Use of Statistics for Detecting Cheating on Tests

Occasionally I search for the latest thinking about how to prevent and detect cheating on tests. I saw this presentation from the Annual Conference (2007) of the Arizona State BON (Board of Nursing) and Statewide Nurse Educators (URL is below). In my opinion this presentation is very good and provides a lot of perspective for dealing with test security issues.

http://www.azbn.gov/documents/news/Statewide%20Educators%20Academic%20Dishonesty.10.05.07.pdf

Using test result data to detect and prevent cheating was not discussed in this presentation. I think there are good reasons for the omission: (1) cheating detection software has mostly been created for large testing programs and is not readily accessible to anyone who administers tests, and (2) many people are not comfortable with using statistics to make inferences about cheating. My purpose in writing is to discuss this second issue.

Being a statistician, I admit to having specific ideas about data and test scores. Some of these ideas are not generally accepted and may not be popular. However, the idea of using statistics to detect problems with the test administration seems natural and reasonable. Anyone who would accept test scores as being valid and reliable but would not use test result data to make inferences about the quality of the test administration holds an inconsistent position. I say this because the very act of administering a test and obtaining a test score is a statistical procedure with the intent of making a statistical inference. When we give tests we are not interested in the test taker’s performance on the actual questions that were presented.
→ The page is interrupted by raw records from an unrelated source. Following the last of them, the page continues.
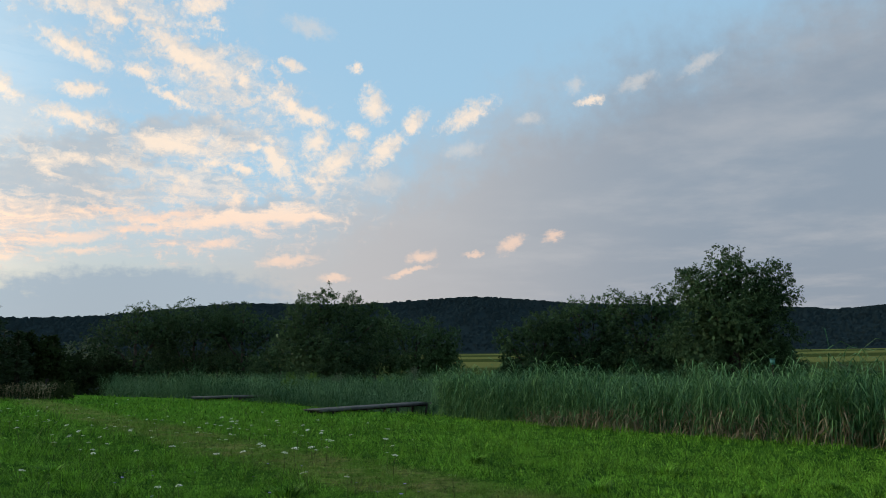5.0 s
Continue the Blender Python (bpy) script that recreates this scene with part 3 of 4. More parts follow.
def tussocks():
    """Single darker tussocks of coarse grass standing in the meadow."""
    rng = np.random.default_rng(17)
    first = None
    for az, r in ((-42.0, 14.5), (-35.6, 10.2), (-43.5, 11.4), (-55.0, 9.6), (-49.6, 13.4), (-29.0, 17.5), (-24.0, 13.0), (-9.0, 9.8), (4.0, 13.4), (12.5, 10.4), (17.0, 12.8), (22.5, 10.6), (27.5, 12.0), (-62.5, 9.4), (-38.0, 19.0)):
        x, y = (float(c) for c in polar(az, r))
        k = rng.uniform(0.75, 1.35)
        m = pose(x, y, float(land(x, y)), 0, 0, rng.uniform(0, 360)) @ Matrix.Diagonal((k, k, rng.uniform(0.7, 1.2), 1))
        if first is not None:
            copy_thing(first, m)
            continue
        n = 150
        a, h = rng.uniform(0, 2 * math.pi, n), rng.uniform(0.07, 0.19, n)
        out = np.stack([np.cos(a), np.sin(a), np.zeros(n)], -1)
        base = out * (0.10 * rng.random(n) ** 0.6)[:, None] - np.array([0, 0, 0.01])
        mid = base + out * (h * 0.25)[:, None] + np.array([0, 0, 1.0]) * (h * 0.65)[:, None]
        tip = base + out * (h * rng.uniform(0.4, 0.9, n))[:, None] + np.array([0, 0, 1.0]) * h[:, None]
        side = np.stack([-np.sin(a), np.cos(a), np.zeros(n)], -1)
        w = np.full(n, 0.004)
        v, f = ribbons(np.stack([base, mid, tip], 1), np.stack([w, w * 0.9, w * 0.1], 1), side)
        first = tagged(new("grass_tussock", sheet("grass_tussock", v, f, M_GRASS)), "dark coarse grass tussock standing in the meadow", "grass tussock", "grass tussocks")
        first.matrix_basis = m


tussocks()


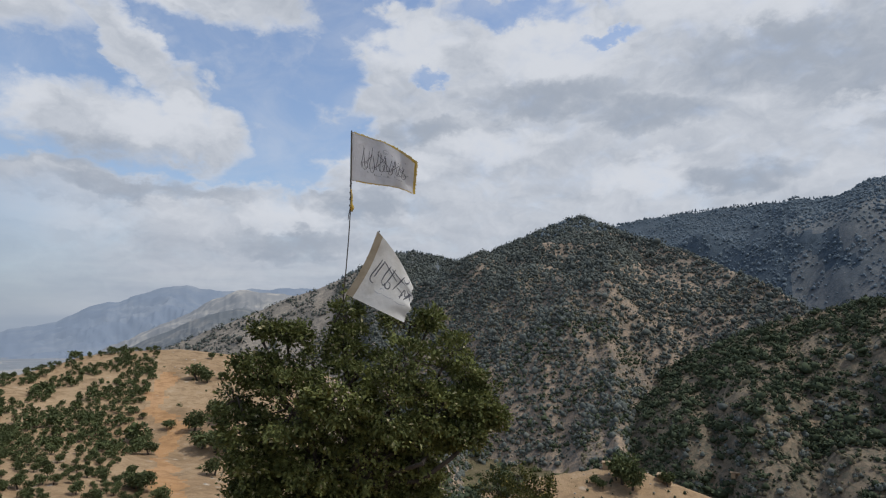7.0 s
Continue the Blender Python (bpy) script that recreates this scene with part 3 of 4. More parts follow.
def speck_shape(rng):
    """The plainest far bush or treetop: a lopsided knob of a few faces."""
    n = 5
    low = [(0.8 * rng.uniform(0.7, 1.2) * math.cos(6.283 * k / n), 0.8 * rng.uniform(0.7, 1.2) * math.sin(6.283 * k / n), 0.0) for k in range(n)]
    mid = [(0.85 * rng.uniform(0.7, 1.2) * math.cos(6.283 * (k + 0.5) / n), 0.85 * rng.uniform(0.7, 1.2) * math.sin(6.283 * (k + 0.5) / n), rng.uniform(0.55, 0.95)) for k in range(n)]
    v = low + mid + [(rng.uniform(-0.2, 0.2), rng.uniform(-0.2, 0.2), rng.uniform(1.15, 1.5))]
    f = []
    for k in range(n):
        j = (k + 1) % n
        f += [(k, j, n + k), (j, n + j, n + k), (n + k, n + j, 2 * n)]
    return np.array(v), np.array(f)


def tree_shape(rng, sprays=210, leaf=0.205):
    """A small hillside oak about 1 m in radius with a short trunk: many sprays on several rounded masses."""
    cs, ds = [], []
    for k in range(6):
        a = rng.uniform(0, 6.28)
        c = np.array([0.42 * math.cos(a) * (k > 0), 0.42 * math.sin(a) * (k > 0), rng.uniform(0.75, 1.15)])
        d = rng.normal(0, 1, (sprays // 6, 3))
        d /= np.linalg.norm(d, axis=1, keepdims=True)
        cs.append(c + d * rng.uniform(0.5, 1, (len(d), 1)) * rng.uniform(0.38, 0.58) * np.array([1, 1, 0.8]))
        ds.append(d)
    return leaves(rng, np.concatenate(cs), np.concatenate(ds), leaf, 4, 0.07)


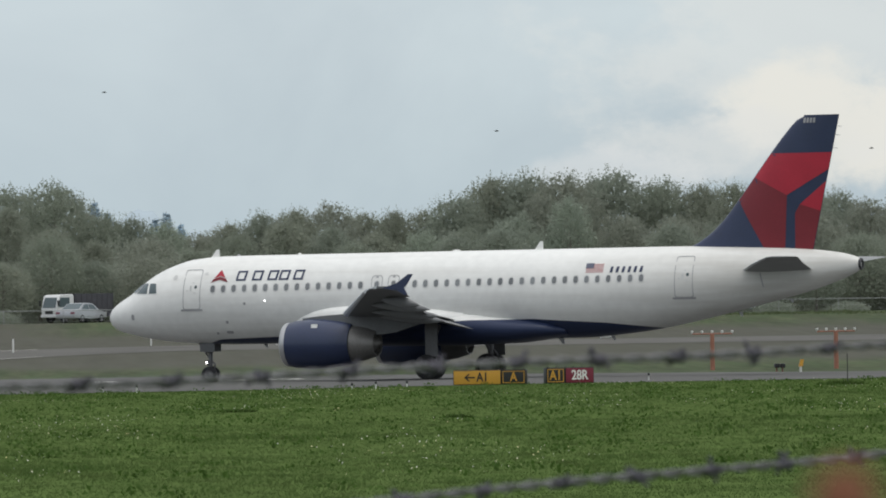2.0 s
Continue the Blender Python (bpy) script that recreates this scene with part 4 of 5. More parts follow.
M["rust"] = material("rusted_iron", (0.20, 0.075, 0.04), 0.9, vary=0.35, scale=8, fine=60, bump=0.5, second=(0.30, 0.11, 0.05))
M["box"] = material("pale_cabinet_paint", (0.62, 0.62, 0.60), 0.55, vary=0.1, scale=2)


def letters(body, size, mat, parent, x, z, y, slim=1.0):
    """Text as a flat mesh that stands on the sign's face, turned to the front."""
    cu = bpy.data.curves.new("legend", "FONT")
    cu.body, cu.size, cu.align_x, cu.align_y, cu.extrude = body, size, "CENTER", "CENTER", 0.006
    cu.offset = size * 0.022
    tmp = new("legend", cu)
    bpy.context.view_layer.update()
    me = bpy.data.meshes.new_from_object(tmp.evaluated_get(bpy.context.evaluated_depsgraph_get()))
    bpy.data.objects.remove(tmp)
    bpy.data.curves.remove(cu)
    me.materials.clear()
    me.materials.append(mat)
    ob = new("legend", me)
    ob.parent = parent
    ob.matrix_basis = pose(x, y, z, 90) @ Matrix.Diagonal((slim, 1, 1, 1))
    return ob


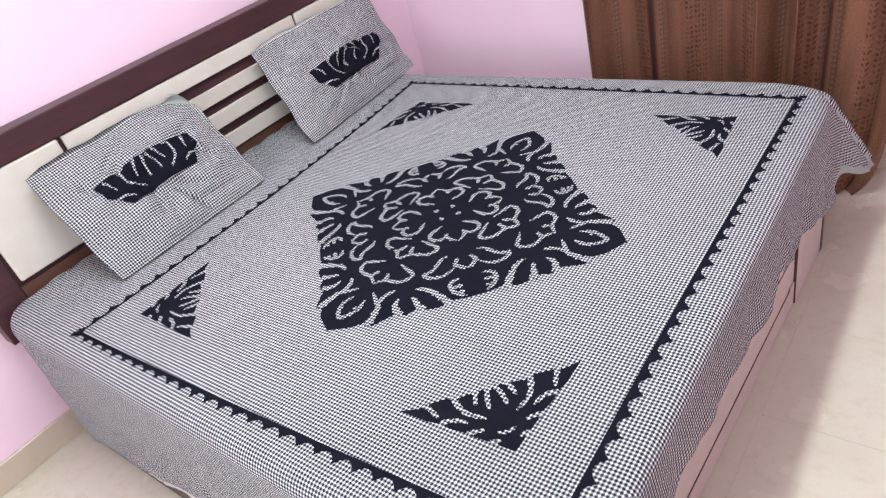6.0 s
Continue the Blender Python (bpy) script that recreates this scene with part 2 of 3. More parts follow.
def ribbon(bm, layer, line, width, lift, taper=(0.5, 0.5), mouth=0.0):
    """A flat strip of cloth along a line in the plane, a little narrower at its ends."""
    n = len(line)
    d = np.gradient(line, axis=0)
    d /= np.linalg.norm(d, axis=1)[:, None] + 1e-9
    side = np.stack([-d[:, 1], d[:, 0]], 1)
    t = np.linspace(0, 1, n)
    w = width * np.minimum(1, np.minimum(taper[0] + t * 4, taper[1] + (1 - t) * 4)) / 2
    w = w * (0.92 + 0.16 * np.sin(np.arange(n) * 1.7 + line[0, 0] * 40) + 0.14 * np.sin(np.arange(n) * 0.9 + line[0, 1] * 70))
    w = w * (1 + mouth * (1 - t) ** 2)
    left, right = line + side * w[:, None], line - side * w[:, None]
    rows = [(bm.verts.new((*l, lift)), bm.verts.new((*r, lift))) for l, r in zip(left, right)]
    for (a, b), (c, e) in zip(rows[:-1], rows[1:]):
        f = bm.faces.new((a, b, e, c))
        if f.normal.z < 0:
            f.normal_flip()
        for loop in f.loops:
            loop[layer].uv = loop.vert.co.xy


def flat_patch(outline, lift, thick=0.0008):
    """A cut piece of cloth with the given outline, lying flat."""
    bm = bmesh.new()
    layer = bm.loops.layers.uv.new("cloth")
    vs = [bm.verts.new((x, y, lift)) for x, y in outline]
    f = bm.faces.new(vs)
    bm.normal_update()
    if f.normal.z < 0:
        f.normal_flip()
    geom = bmesh.ops.triangulate(bm, faces=[f])
    edges = [e for e in bm.edges if e.is_boundary]
    low = bmesh.ops.extrude_edge_only(bm, edges=edges)
    for v in low["geom"]:
        if isinstance(v, bmesh.types.BMVert):
            v.co.z -= thick
    for fc in bm.faces:
        for loop in fc.loops:
            loop[layer].uv = loop.vert.co.xy
    return bm


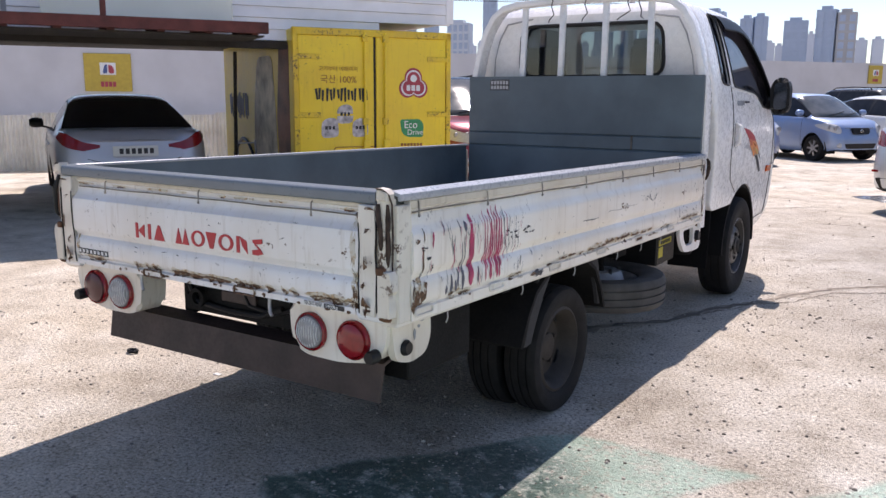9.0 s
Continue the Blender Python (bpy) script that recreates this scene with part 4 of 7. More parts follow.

Instead, we are interested in inferring or estimating the test taker’s knowledge or competence in the tested domain. Making such an inference implicitly acknowledges that the test score is a statistical measure and subject to uncertainty. If other questions had been presented, there is no doubt that the test scores would have been different.

If you do not agree with the above perspective you will not agree with the corollary that I now present. Despite disagreements, I now stipulate that the best and most reliable record of the testing session is the actual set of recorded responses (and any other measurements that can be obtained such as erasures or response times). These data are more reliable than proctoring observations, or video recordings, or any other externally derived measure of the testing session. If you can trust the recorded responses to calculate a test score and make decisions about a test taker’s future, you should be equally comfortable using the recorded responses to make inferences about the quality of the testing session and whether testing irregularities may have occurred.

Because many statistical techniques may appear to be arcane or even “mystical,” the statistician must be very careful in selecting and using techniques that are based in solid statistical principles. Statistics will be most easily defended if they are derived from a probability model that describes the behavior being observed and if they provide objective probability statements concerning the extremeness of any observation. These criteria are rather stringent and lead to the natural exclusion of many techniques that have been investigated by researchers. For example, person-fit statistics are ideal for describing whether a test taker’s response pattern is consistent with the normal pattern of test taking (In Caveon we usually use the word “aberrant” to describe inconsistent response patterns). However, even though there is a large literature on person-fit statistics no researcher has yet published how to make objective probability statements about aberrant test taking. Without having statistically sound inferential models, the practitioner must devise ad-hoc methods that are empirically derived from the analysis of the data. There are two problems with this approach: (1) the judgment of what constitutes an extreme observation is subjective and may vary depending upon the situation, and (2) the modeling technique, itself, is not easily defended or replicated. I think these problems are fundamental reasons why test administrators have been uncomfortable with using statistics to make inferences about cheating.

At Caveon, we have worked very hard to create algorithms that are capable of computing probabilities for the statistics that we use in data forensics work. Part of that work involves understanding the probability models and assumptions that underlie the models. For example, “answer-copying” statistics that are based on the idea of similarity and excess similarity should be derived from probability models. One such example is the class of answer-copying statistics presented by van der Linden and Sotaridona (2006): Detecting answer copying when the regular response process follows a known response model. Journal of Educational and Behavioral Statistics, 31, 283-304. In this paper the authors make the assumption that tests are taken independently in deriving the probability model for the number of identical responses (being the statistic of interest). We have currently implemented person-fit statistics (for detecting aberrance), similarity statistics (for detecting collusion, test coaching, answer copying and proxy test taking), erasure statistics (for detecting test tampering), gain-score statistics (for detecting unusual learning patterns), response latency statistics (for detecting content exposure), and we continue to explore other statistics. I will discuss each of these as time permits, later.